Autonomous cars have significant difficulty detecting vehicles in stationary mode. The problem is that the autopilot feature is designed to avoid slamming on the brakes when not warranted. These cars have sensors that are able to detect other cars as well as stationary objects on the road. The system must be programmed to identify moving objects so it does not hit the brakes each time an object that is stationary is identified. Ideally, cars with autopilot features should be outfitted with multiple sensor types, such as lidar, that can produce a high-resolution image of the environment in front of it. Many experts believe that these type of advancements, though costly, are necessary to remedy this problem.

Various car manufacturers have acknowledged that their vehicles have difficulty identifying non-moving objects.
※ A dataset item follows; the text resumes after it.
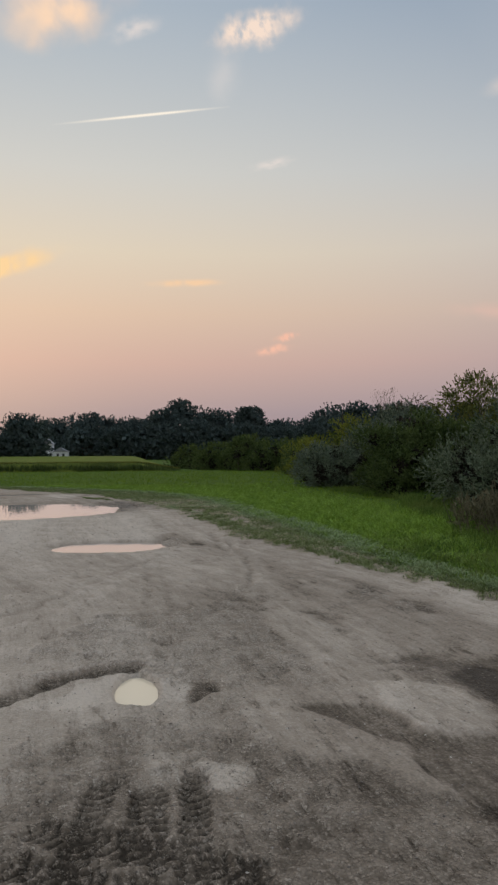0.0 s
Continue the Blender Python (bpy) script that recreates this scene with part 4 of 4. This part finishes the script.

Tesla’s manual states that its autopilot feature “cannot detect all objects and may not brake/decelerate for stationary vehicles or objects, especially in situations when you are driving over 50 mph.” Similarly, Volvo’s semi-autonomous system may “ignore the stationary vehicle and instead accelerate to the stored speed.”

The National Highway Traffic Safety Administration (NHTSA) initiated an investigation into the Tesla crash in Utah. Two other similar incidents involving Tesla cars are being investigated by federal authorities. Tesla has reiterated that drivers are required to maintain control of the steering wheel when the car is in autopilot mode.